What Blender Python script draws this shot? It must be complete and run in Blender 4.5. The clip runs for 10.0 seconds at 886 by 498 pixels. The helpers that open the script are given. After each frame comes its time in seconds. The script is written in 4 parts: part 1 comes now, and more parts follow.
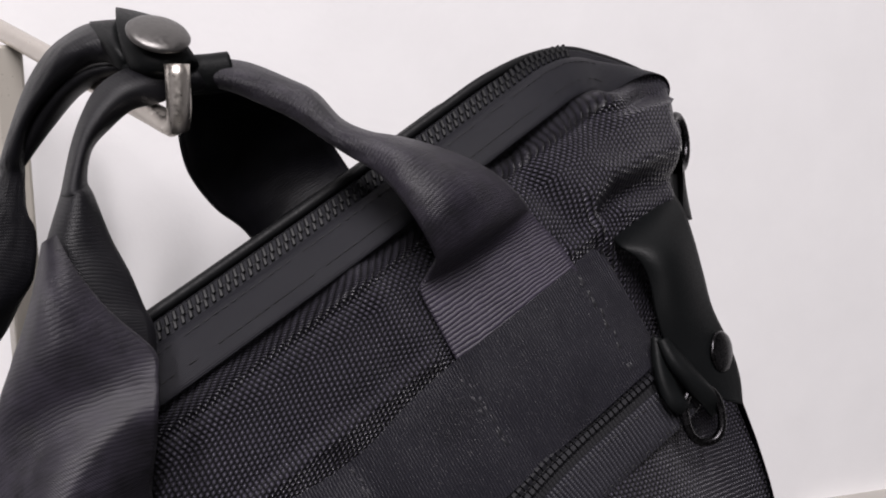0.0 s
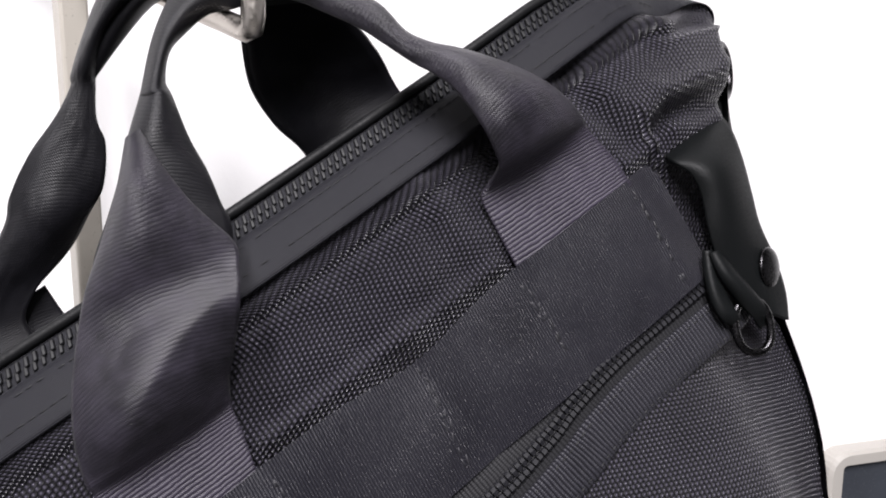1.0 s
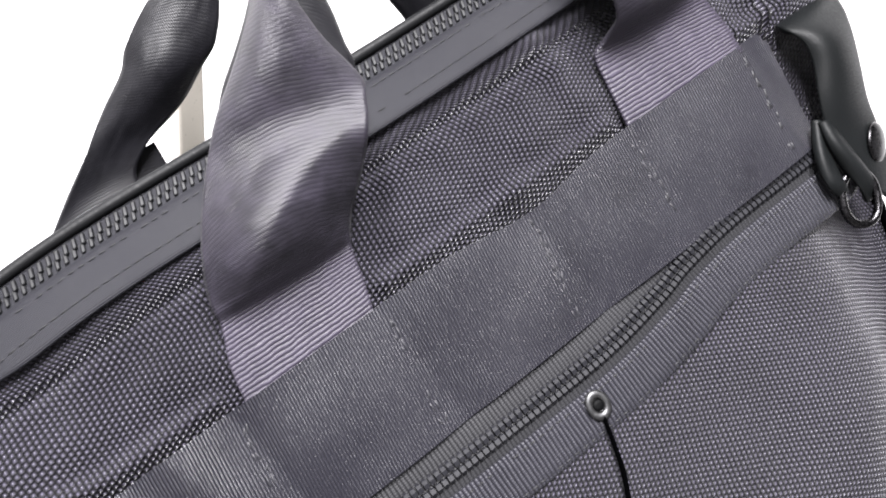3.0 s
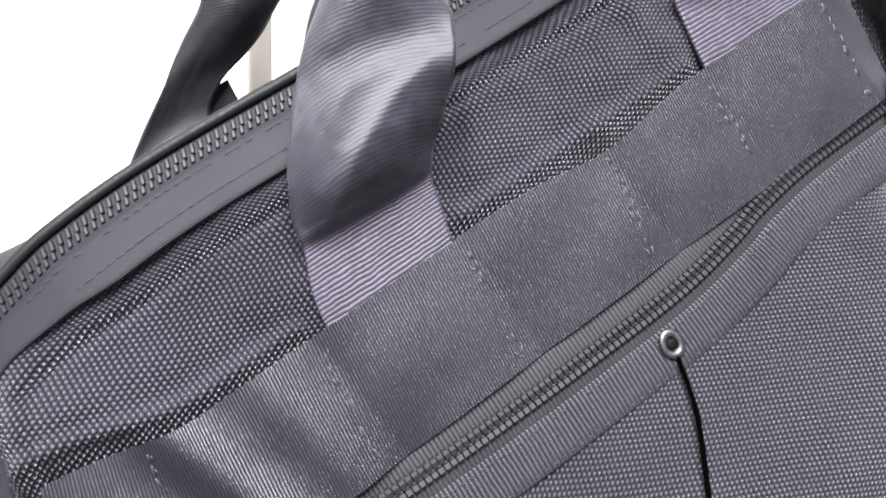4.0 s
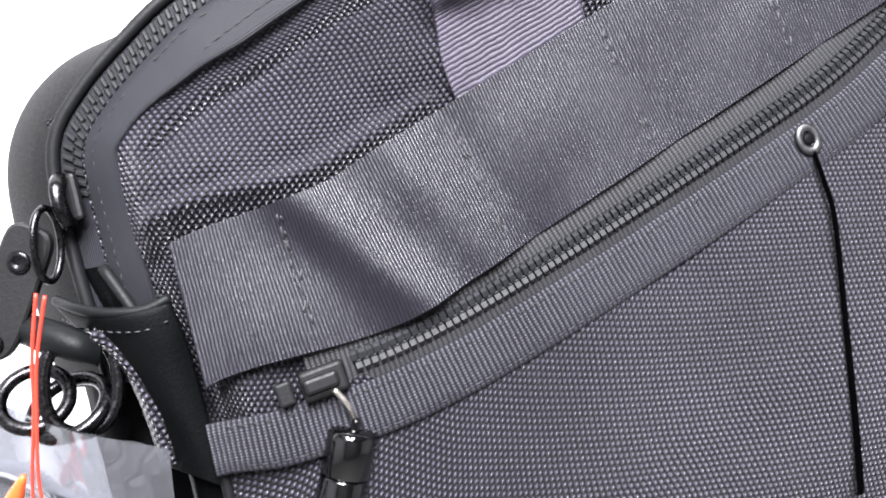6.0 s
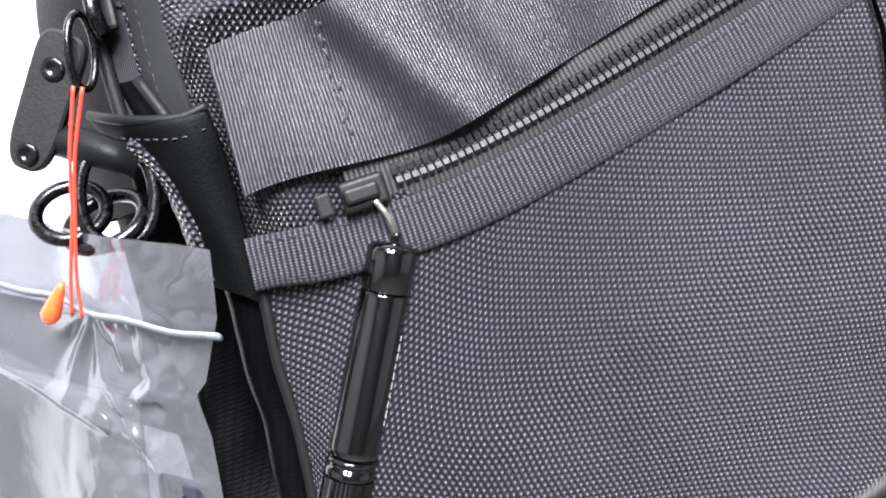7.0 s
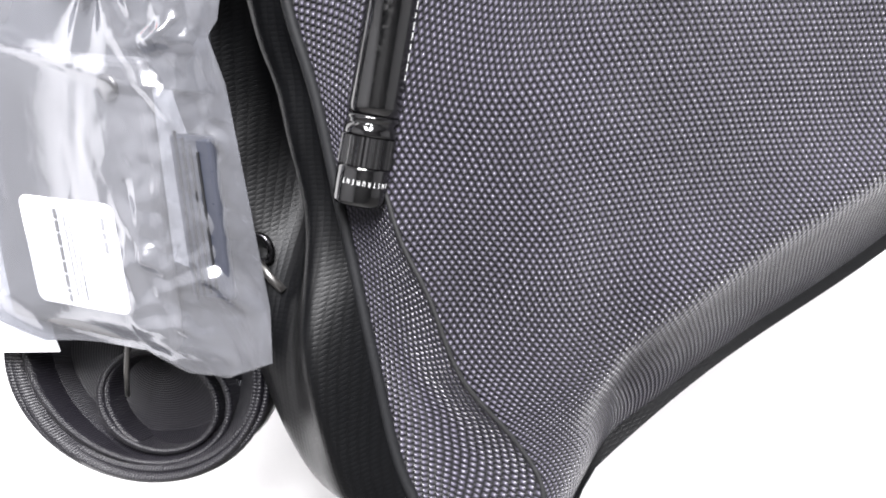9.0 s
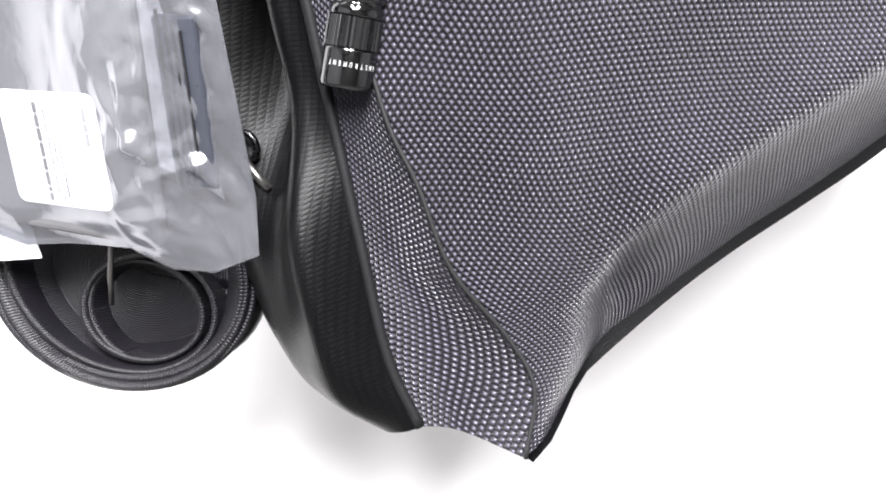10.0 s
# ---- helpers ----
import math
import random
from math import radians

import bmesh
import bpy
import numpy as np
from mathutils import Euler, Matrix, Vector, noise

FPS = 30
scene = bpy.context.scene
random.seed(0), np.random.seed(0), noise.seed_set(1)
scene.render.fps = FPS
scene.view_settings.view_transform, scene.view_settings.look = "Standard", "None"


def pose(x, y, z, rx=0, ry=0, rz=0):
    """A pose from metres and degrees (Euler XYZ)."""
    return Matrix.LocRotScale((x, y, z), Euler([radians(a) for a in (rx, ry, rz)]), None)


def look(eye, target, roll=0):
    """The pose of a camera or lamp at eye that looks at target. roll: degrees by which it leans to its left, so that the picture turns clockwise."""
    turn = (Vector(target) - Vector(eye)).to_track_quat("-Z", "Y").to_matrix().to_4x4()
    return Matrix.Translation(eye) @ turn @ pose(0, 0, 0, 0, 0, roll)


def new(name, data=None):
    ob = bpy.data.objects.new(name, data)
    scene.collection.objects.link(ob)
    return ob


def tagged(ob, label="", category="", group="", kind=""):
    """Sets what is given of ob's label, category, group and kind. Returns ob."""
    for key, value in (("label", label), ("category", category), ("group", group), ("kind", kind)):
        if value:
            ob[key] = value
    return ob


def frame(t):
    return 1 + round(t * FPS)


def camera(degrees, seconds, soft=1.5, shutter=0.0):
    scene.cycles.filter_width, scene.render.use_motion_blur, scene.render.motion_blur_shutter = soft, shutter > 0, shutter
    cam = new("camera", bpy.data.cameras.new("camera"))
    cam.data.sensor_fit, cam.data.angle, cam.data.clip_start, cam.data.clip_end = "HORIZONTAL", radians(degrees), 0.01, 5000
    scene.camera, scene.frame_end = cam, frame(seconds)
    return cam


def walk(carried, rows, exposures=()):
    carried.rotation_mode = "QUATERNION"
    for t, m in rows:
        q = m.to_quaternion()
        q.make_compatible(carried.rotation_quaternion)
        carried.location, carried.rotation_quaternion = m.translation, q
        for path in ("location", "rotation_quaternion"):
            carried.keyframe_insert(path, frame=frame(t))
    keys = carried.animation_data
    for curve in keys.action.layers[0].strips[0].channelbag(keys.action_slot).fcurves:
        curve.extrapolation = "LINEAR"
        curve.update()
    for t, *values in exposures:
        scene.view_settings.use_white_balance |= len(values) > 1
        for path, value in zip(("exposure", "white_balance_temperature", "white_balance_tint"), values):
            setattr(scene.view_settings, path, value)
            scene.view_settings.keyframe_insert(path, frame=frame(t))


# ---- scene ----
cam = camera(52.3, 10.0, soft=1.9)
METRES, EYE, TILT, LEAN, TURN = 0.31, 1.2, -10.0, 0.0, 0.0
ROWS = [
    (0.0, 0.0, 0.0, 0.0, 0.0, 0.0, -0.0),
    (0.5, -0.0315, -0.0188, -0.0402, -0.06, -0.04, -0.06),
    (1.0, -0.0656, -0.0256, -0.0879, -0.11, -0.44, -0.19),
    (1.5, -0.0926, -0.028, -0.1138, 0.23, -0.68, -0.33),
    (2.0, -0.1137, -0.0292, -0.1444, 0.51, -1.4, -0.78),
    (2.5, -0.1319, -0.0283, -0.1805, 1.03, -1.83, -1.08),
    (4.0, -0.213, -0.0405, -0.268, 2.47, -2.88, -2.6),
    (4.5, -0.246, -0.0361, -0.3006, 3.12, -3.29, -3.28),
    (5.0, -0.2666, -0.0343, -0.3382, 3.73, -3.93, -3.74),
    (5.5, -0.2839, -0.0297, -0.3836, 4.03, -4.56, -3.75),
    (7.0, -0.3163, -0.0287, -0.5709, 4.94, -7.96, -3.74),
    (7.5, -0.3238, -0.0281, -0.6282, 4.74, -9.1, -3.69),
    (8.0, -0.3204, -0.0311, -0.6965, 4.82, -10.1, -3.49),
    (8.5, -0.3168, -0.0299, -0.7589, 4.71, -11.12, -2.99),
    (9.0, -0.326, -0.0342, -0.8085, 4.45, -12.2, -2.72),
    (9.5, -0.3211, -0.0422, -0.8483, 3.8, -12.76, -2.65),
    (10.0, -0.3243, -0.0387, -0.8874, 3.56, -13.42, -2.6),
]
EXPOSURES = [(0.0, 0.12, 6620, 15), (0.5, 0.42, 6500, 15), (1.0, 0.86, 6500, 13), (2.5, 1.97, 6500, 11), (4.0, 2.42, 6400, 11), (5.5, 2.47, 6310, 11), (7.5, 2.6, 6320, 11), (8.5, 2.76, 6400, 10), (10.0, 2.8, 6500, 10)]
walk(cam, [(t, pose(0, 0, EYE, TILT, LEAN, TURN) @ pose(METRES * x, METRES * y, METRES * z, 90 + pitch, roll, yaw)) for t, x, y, z, yaw, pitch, roll in ROWS], EXPOSURES)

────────

From the material above, copy everything exactly but the pictures.

- _FULL ANSWER_
What Blender Python script draws this shot? It must be complete and run in Blender 4.5. The clip runs for 10.0 seconds at 886 by 498 pixels. The helpers that open the script are given. After each frame comes its time in seconds. The script is written in 4 parts: part 1 comes now, and more parts follow.
0.0 s
1.0 s
3.0 s
4.0 s
6.0 s
7.0 s
9.0 s
10.0 s
# ---- helpers ----
import math
import random
from math import radians

import bmesh
import bpy
import numpy as np
from mathutils import Euler, Matrix, Vector, noise

FPS = 30
scene = bpy.context.scene
random.seed(0), np.random.seed(0), noise.seed_set(1)
scene.render.fps = FPS
scene.view_settings.view_transform, scene.view_settings.look = "Standard", "None"


def pose(x, y, z, rx=0, ry=0, rz=0):
    """A pose from metres and degrees (Euler XYZ)."""
    return Matrix.LocRotScale((x, y, z), Euler([radians(a) for a in (rx, ry, rz)]), None)


def look(eye, target, roll=0):
    """The pose of a camera or lamp at eye that looks at target. roll: degrees by which it leans to its left, so that the picture turns clockwise."""
    turn = (Vector(target) - Vector(eye)).to_track_quat("-Z", "Y").to_matrix().to_4x4()
    return Matrix.Translation(eye) @ turn @ pose(0, 0, 0, 0, 0, roll)


def new(name, data=None):
    ob = bpy.data.objects.new(name, data)
    scene.collection.objects.link(ob)
    return ob


def tagged(ob, label="", category="", group="", kind=""):
    """Sets what is given of ob's label, category, group and kind. Returns ob."""
    for key, value in (("label", label), ("category", category), ("group", group), ("kind", kind)):
        if value:
            ob[key] = value
    return ob


def frame(t):
    return 1 + round(t * FPS)


def camera(degrees, seconds, soft=1.5, shutter=0.0):
    scene.cycles.filter_width, scene.render.use_motion_blur, scene.render.motion_blur_shutter = soft, shutter > 0, shutter
    cam = new("camera", bpy.data.cameras.new("camera"))
    cam.data.sensor_fit, cam.data.angle, cam.data.clip_start, cam.data.clip_end = "HORIZONTAL", radians(degrees), 0.01, 5000
    scene.camera, scene.frame_end = cam, frame(seconds)
    return cam


def walk(carried, rows, exposures=()):
    carried.rotation_mode = "QUATERNION"
    for t, m in rows:
        q = m.to_quaternion()
        q.make_compatible(carried.rotation_quaternion)
        carried.location, carried.rotation_quaternion = m.translation, q
        for path in ("location", "rotation_quaternion"):
            carried.keyframe_insert(path, frame=frame(t))
    keys = carried.animation_data
    for curve in keys.action.layers[0].strips[0].channelbag(keys.action_slot).fcurves:
        curve.extrapolation = "LINEAR"
        curve.update()
    for t, *values in exposures:
        scene.view_settings.use_white_balance |= len(values) > 1
        for path, value in zip(("exposure", "white_balance_temperature", "white_balance_tint"), values):
            setattr(scene.view_settings, path, value)
            scene.view_settings.keyframe_insert(path, frame=frame(t))


# ---- scene ----
cam = camera(52.3, 10.0, soft=1.9)
METRES, EYE, TILT, LEAN, TURN = 0.31, 1.2, -10.0, 0.0, 0.0
ROWS = [
    (0.0, 0.0, 0.0, 0.0, 0.0, 0.0, -0.0),
    (0.5, -0.0315, -0.0188, -0.0402, -0.06, -0.04, -0.06),
    (1.0, -0.0656, -0.0256, -0.0879, -0.11, -0.44, -0.19),
    (1.5, -0.0926, -0.028, -0.1138, 0.23, -0.68, -0.33),
    (2.0, -0.1137, -0.0292, -0.1444, 0.51, -1.4, -0.78),
    (2.5, -0.1319, -0.0283, -0.1805, 1.03, -1.83, -1.08),
    (4.0, -0.213, -0.0405, -0.268, 2.47, -2.88, -2.6),
    (4.5, -0.246, -0.0361, -0.3006, 3.12, -3.29, -3.28),
    (5.0, -0.2666, -0.0343, -0.3382, 3.73, -3.93, -3.74),
    (5.5, -0.2839, -0.0297, -0.3836, 4.03, -4.56, -3.75),
    (7.0, -0.3163, -0.0287, -0.5709, 4.94, -7.96, -3.74),
    (7.5, -0.3238, -0.0281, -0.6282, 4.74, -9.1, -3.69),
    (8.0, -0.3204, -0.0311, -0.6965, 4.82, -10.1, -3.49),
    (8.5, -0.3168, -0.0299, -0.7589, 4.71, -11.12, -2.99),
    (9.0, -0.326, -0.0342, -0.8085, 4.45, -12.2, -2.72),
    (9.5, -0.3211, -0.0422, -0.8483, 3.8, -12.76, -2.65),
    (10.0, -0.3243, -0.0387, -0.8874, 3.56, -13.42, -2.6),
]
EXPOSURES = [(0.0, 0.12, 6620, 15), (0.5, 0.42, 6500, 15), (1.0, 0.86, 6500, 13), (2.5, 1.97, 6500, 11), (4.0, 2.42, 6400, 11), (5.5, 2.47, 6310, 11), (7.5, 2.6, 6320, 11), (8.5, 2.76, 6400, 10), (10.0, 2.8, 6500, 10)]
walk(cam, [(t, pose(0, 0, EYE, TILT, LEAN, TURN) @ pose(METRES * x, METRES * y, METRES * z, 90 + pitch, roll, yaw)) for t, x, y, z, yaw, pitch, roll in ROWS], EXPOSURES)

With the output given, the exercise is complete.